--- START OF DATA IN THIS EXERCISE ---
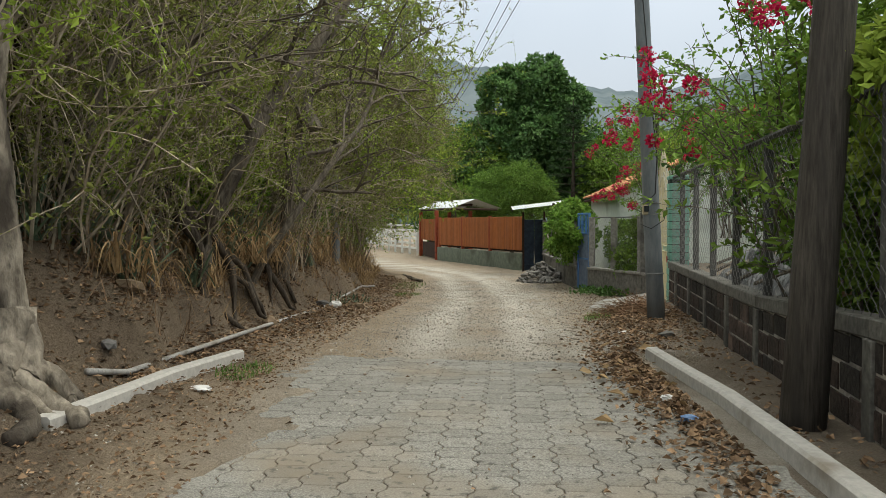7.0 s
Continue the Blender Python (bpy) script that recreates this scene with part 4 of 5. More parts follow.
def crowned_tree(name, base, height, c, radii, blobs, per, ll, lw, leafmat, label, trunk=0.2, seed=1):
    t = thing(name, base, label, "tree")
    mb = MB()
    b = Vector(base)
    top = Vector(c)
    pts = [b.lerp(top, u) + Vector((0.1 * math.sin(u * 5 + seed), 0.1 * math.cos(u * 4), 0)) for u in np.linspace(0, 1, 7)]
    pts[0].z -= 0.2
    tube(mb, [tuple(q) for q in pts], [trunk * (1.3 - u) for u in np.linspace(0, 1, 7)], 9)
    for k in range(9):
        a = k * 2.4
        e = top + Vector((math.cos(a) * radii[0] * 0.75, math.sin(a) * radii[1] * 0.75, R.uniform(-0.4, 0.7) * radii[2]))
        s = pts[R.randrange(3, 6)]
        tube(mb, [tuple(s), tuple(s.lerp(e, 0.5) + Vector((0, 0, 0.2))), tuple(e)], [trunk * 0.5, trunk * 0.3, trunk * 0.08], 5, False)
    part("trunk", mb, BARK_DARK, t)
    mbl = MB()
    crown(mbl, c, radii, blobs, per, ll, lw, seed=seed)
    part("crown", mbl, leafmat, t)
    return t


# bank: thicket shrubs
def make_thicket(kind):
    t = thing("thicket_shrub", (0, 0, 0), ("tangled grey-brown shrub with few olive leaves on the bank", "dense twiggy shrub with small lime-green leaves on the bank",
              "thin upright dry canes and stems crowding the bank")[kind % 3], "shrub", "bank thicket")
    w, l = MB(), MB()
    for _ in range(20 if kind % 3 < 2 else 30):
        x, y = R.gauss(0, 0.45), R.gauss(0, 0.5)
        h = R.uniform(1.6, 3.6)
        d = Vector((R.gauss(0.25, 0.3), R.gauss(0, 0.3), 1.0 if kind % 3 < 2 else 2.2))
        pts, dd = limb(w, (x, y, -0.2), d, h, R.uniform(0.008, 0.02), 0.004, 0.22, 7, 3, 0.03 if kind % 3 == 2 else -0.04)
        for _ in range(9 if kind % 3 < 2 else 5):
            k = R.randrange(2, len(pts))
            p2, d2 = limb(w, pts[k], dd + unit() * 1.0, R.uniform(0.4, 1.1), 0.006, 0.0025, 0.35, 4, 3)
            for _ in range((15, 26, 9)[kind % 3]):
                j = R.randrange(1, len(p2))
                leaf(l, p2[j - 1].lerp(p2[j], R.random()), unit() + d2 * 0.4, unit(), R.uniform(0.035, 0.085), R.uniform(0.018, 0.038))
    part("stem_tangle", w, TWIG, t, kind="stuff")
    part("leaves", l, (LEAF_OLIVE, LEAF_LIME, LEAF_OLIVE)[kind % 3], t, kind="stuff")
    return t


def make_bank_tree(kind):
    t = thing("bank_tree", (0, 0, 0), ("bare-branched thorn tree with fine twigs and sparse olive leaves", "slender roadside tree with fresh lime-green leaves")[kind % 2], "tree", "bank trees")
    w, l = MB(), MB()
    h = R.uniform(2.6, 3.4)
    pts, dd = limb(w, (0, 0, -0.3), (0.12, 0, 1), h, R.uniform(0.09, 0.14), 0.06, 0.16, 7, 7)
    for k in range(7):
        s = pts[R.randrange(3, len(pts))]
        a = R.uniform(0, 6.28)
        spray(w, l, s, (math.cos(a) + 0.25, math.sin(a), R.uniform(0.3, 1.3)), R.uniform(1.7, 2.8), 0.045, 3, (5, 12)[kind % 2], (0.07, 0.10)[kind % 2], (0.03, 0.05)[kind % 2], 4, 0.26, 0.85, 0.02, 0.6)
    part("trunk", w, BARK_MID if kind % 4 else TWIG, t)
    part("leaves", l, (LEAF_OLIVE, LEAF_LIME)[kind % 2], t, kind="stuff")
    return t


def scatter_copies(makers, places):
    """Copies of the first few things, all placed on the land."""
    used = set()
    for k, (x, y, rz, s, lift) in places:
        ob = makers[k]
        z = lz(x, y) + lift
        m = Matrix.Translation((x, y, z)) @ Matrix.Rotation(rz, 4, "Z")
        if k in used:
            c = copy_thing(ob, m)
            c.scale = (s, s, s)
        else:
            used.add(k)
            ob.matrix_basis = m
            ob.scale = (s, s, s)


shrubs = [make_thicket(k) for k in range(6)]
places = []
y = 9.5
while y < 44:
    for row, (off, n) in enumerate(((1.75, 1), (2.4, 2), (3.2, 2), (4.4, 2), (5.8, 1))):
        for _ in range(n):
            yy = y + R.uniform(-0.5, 0.5)
            xx = float(road_left(yy)) - off - R.uniform(-0.25, 0.6) - float(lerp(yy, [4, 8, 11, 13], [3.0, 2.0, 1.0, 0.2]))
            if row == 0 and (yy < 14.2 or R.random() < 0.25):
                continue
            s = R.uniform(0.8, 1.25) if row else R.uniform(0.5, 0.8)
            xx -= float(lerp(yy, [28, 33], [0.0, 0.6]))
            if (11.4 < yy < 14.0 and xx > -5.4) or (23.8 < yy < 26.0 and xx > -6.25):
                continue
            places.append((R.choice((0, 1, 0, 3, 4, 5, 2, 3)), (xx, yy, R.uniform(-0.9, 0.9), s, 0.0)))
    y += 0.95 if y < 26 else 1.3
for k in range(26):
    yy = R.uniform(6.0, 12.6)
    places.append((R.choice((0, 2, 4, 5)), (R.uniform(-6.8, -4.9) - float(lerp(yy, [6, 10], [0.6, 0.0])), yy, R.uniform(0, 6.28), R.uniform(0.35, 0.7), 0.0)))
scatter_copies(shrubs, places)

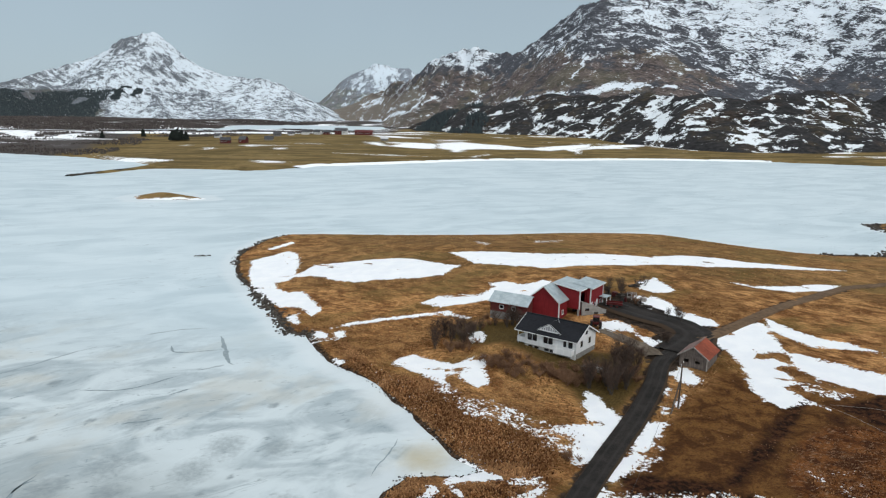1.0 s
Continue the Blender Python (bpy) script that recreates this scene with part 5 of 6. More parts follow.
def joined(name, verts, faces, material, label, category, smooth=False):
    mesh = bpy.data.meshes.new(name)
    mesh.from_pydata(verts.reshape(-1, 3).tolist(), [], faces.reshape(-1, 3).tolist())
    mesh.polygons.foreach_set("use_smooth", np.full(len(mesh.polygons), smooth))
    mesh.materials.append(material)
    return tagged(new(name, mesh), label, category, kind="stuff")


def lumps(x, y, z, r, h, sides=6, lean=0.25):
    """Ragged tufts: a foot ring, a waist ring and a top each."""
    n = len(x)
    a = np.arange(sides) * math.tau / sides + rng.uniform(0, 6.28, (n, 1))
    foot = r[:, None] * rng.uniform(0.75, 1.25, (n, sides))
    waist = r[:, None] * rng.uniform(0.55, 1.15, (n, sides))
    tilt = rng.normal(0, lean, (n, 2)) * h[:, None]
    v = np.zeros((n, 2 * sides + 1, 3))
    v[:, :sides, 0], v[:, :sides, 1], v[:, :sides, 2] = np.cos(a) * foot, np.sin(a) * foot, -0.12
    up = h[:, None] * rng.uniform(0.45, 0.85, (n, sides))
    v[:, sides:2 * sides, 0] = np.cos(a + 0.4) * waist * 0.8 + tilt[:, :1] * 0.6
    v[:, sides:2 * sides, 1] = np.sin(a + 0.4) * waist * 0.8 + tilt[:, 1:] * 0.6
    v[:, sides:2 * sides, 2] = up
    v[:, -1, 0], v[:, -1, 1], v[:, -1, 2] = tilt[:, 0], tilt[:, 1], h
    v += np.stack([x, y, z], -1)[:, None]
    f = []
    for k in range(sides):
        j = (k + 1) % sides
        f += [(k, j, sides + j), (k, sides + j, sides + k), (sides + k, sides + j, 2 * sides)]
    faces = np.array(f)[None] + (np.arange(n) * (2 * sides + 1))[:, None, None]
    return v, faces


def tuft_material(name, tones, dark=0.35):
    p = Paint(name, 0.95, 0, 0.04)
    r = p.chance(True)
    c = p.mix(p.step(r, 0.0, 0.5), tones[0], tones[1])
    c = p.mix(p.step(r, 0.5, 1.0), c, tones[2])
    c = p.mix(p.step(p.noise(0.13, 4, 0.6), 0.42, 0.60, 0, 0.38), c, tuple(0.6 * q for q in tones[0]))
    c = p.mix(p.step(p.noise(0.09, 3, 0.6, (1, 1, 1), 40), 0.50, 0.64, 0, 0.45), c, tones[2])
    c = p.mix(p.step(p.noise(6, 4, 0.7, (1, 1, 0.3)), 0.35, 0.7, dark, 0), c, (0.02, 0.012, 0.006))
    return p.done(c)


def scatter(count, x0, x1, y0, y1, keep):
    x, y = rng.uniform(x0, x1, count), rng.uniform(y0, y1, count)
    ok = keep(x, y) & open_ground(x, y)
    x, y = x[ok], y[ok]
    return x, y, land_height(x, y)


def tussocks(name, count, box, keep, r, h, material, label):
    x, y, z = scatter(count, *box, keep)
    size = rng.uniform(0.6, 1.35, len(x))
    v, f = lumps(x, y, z, r * size, h * size * rng.uniform(0.7, 1.3, len(x)), 5)
    return joined(name, v, f, material, label, "grass")


def snow_below(limit):
    return lambda x, y: snow_field(x, y) + 0.12 * rough(x, y, 1.6, 3, 71) < limit


REED_TUFT = tuft_material("rust_brown_tussock", ((0.050, 0.018, 0.008), (0.27, 0.120, 0.047), (0.58, 0.32, 0.150)), 0.4)
STRAW_TUFT = tuft_material("straw_tussock", ((0.11, 0.050, 0.017), (0.30, 0.155, 0.056), (0.54, 0.32, 0.145)))
HEATH_TUFT = tuft_material("red_brown_heather", ((0.036, 0.014, 0.007), (0.125, 0.046, 0.017), (0.36, 0.21, 0.115)))
SPOTTED = [p for p, thick in SNOW_PATCHES if thick < 0]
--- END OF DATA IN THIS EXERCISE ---
TASK OBJECTIVE: In the listing above, locate the line containing "6. More parts follow." and the line containing "return v, faces". Extract those two lines and every line between them, exactly as written, and only those.

WRITTEN SOLUTION:
Continue the Blender Python (bpy) script that recreates this scene with part 5 of 6. More parts follow.
def joined(name, verts, faces, material, label, category, smooth=False):
    mesh = bpy.data.meshes.new(name)
    mesh.from_pydata(verts.reshape(-1, 3).tolist(), [], faces.reshape(-1, 3).tolist())
    mesh.polygons.foreach_set("use_smooth", np.full(len(mesh.polygons), smooth))
    mesh.materials.append(material)
    return tagged(new(name, mesh), label, category, kind="stuff")


def lumps(x, y, z, r, h, sides=6, lean=0.25):
    """Ragged tufts: a foot ring, a waist ring and a top each."""
    n = len(x)
    a = np.arange(sides) * math.tau / sides + rng.uniform(0, 6.28, (n, 1))
    foot = r[:, None] * rng.uniform(0.75, 1.25, (n, sides))
    waist = r[:, None] * rng.uniform(0.55, 1.15, (n, sides))
    tilt = rng.normal(0, lean, (n, 2)) * h[:, None]
    v = np.zeros((n, 2 * sides + 1, 3))
    v[:, :sides, 0], v[:, :sides, 1], v[:, :sides, 2] = np.cos(a) * foot, np.sin(a) * foot, -0.12
    up = h[:, None] * rng.uniform(0.45, 0.85, (n, sides))
    v[:, sides:2 * sides, 0] = np.cos(a + 0.4) * waist * 0.8 + tilt[:, :1] * 0.6
    v[:, sides:2 * sides, 1] = np.sin(a + 0.4) * waist * 0.8 + tilt[:, 1:] * 0.6
    v[:, sides:2 * sides, 2] = up
    v[:, -1, 0], v[:, -1, 1], v[:, -1, 2] = tilt[:, 0], tilt[:, 1], h
    v += np.stack([x, y, z], -1)[:, None]
    f = []
    for k in range(sides):
        j = (k + 1) % sides
        f += [(k, j, sides + j), (k, sides + j, sides + k), (sides + k, sides + j, 2 * sides)]
    faces = np.array(f)[None] + (np.arange(n) * (2 * sides + 1))[:, None, None]
    return v, faces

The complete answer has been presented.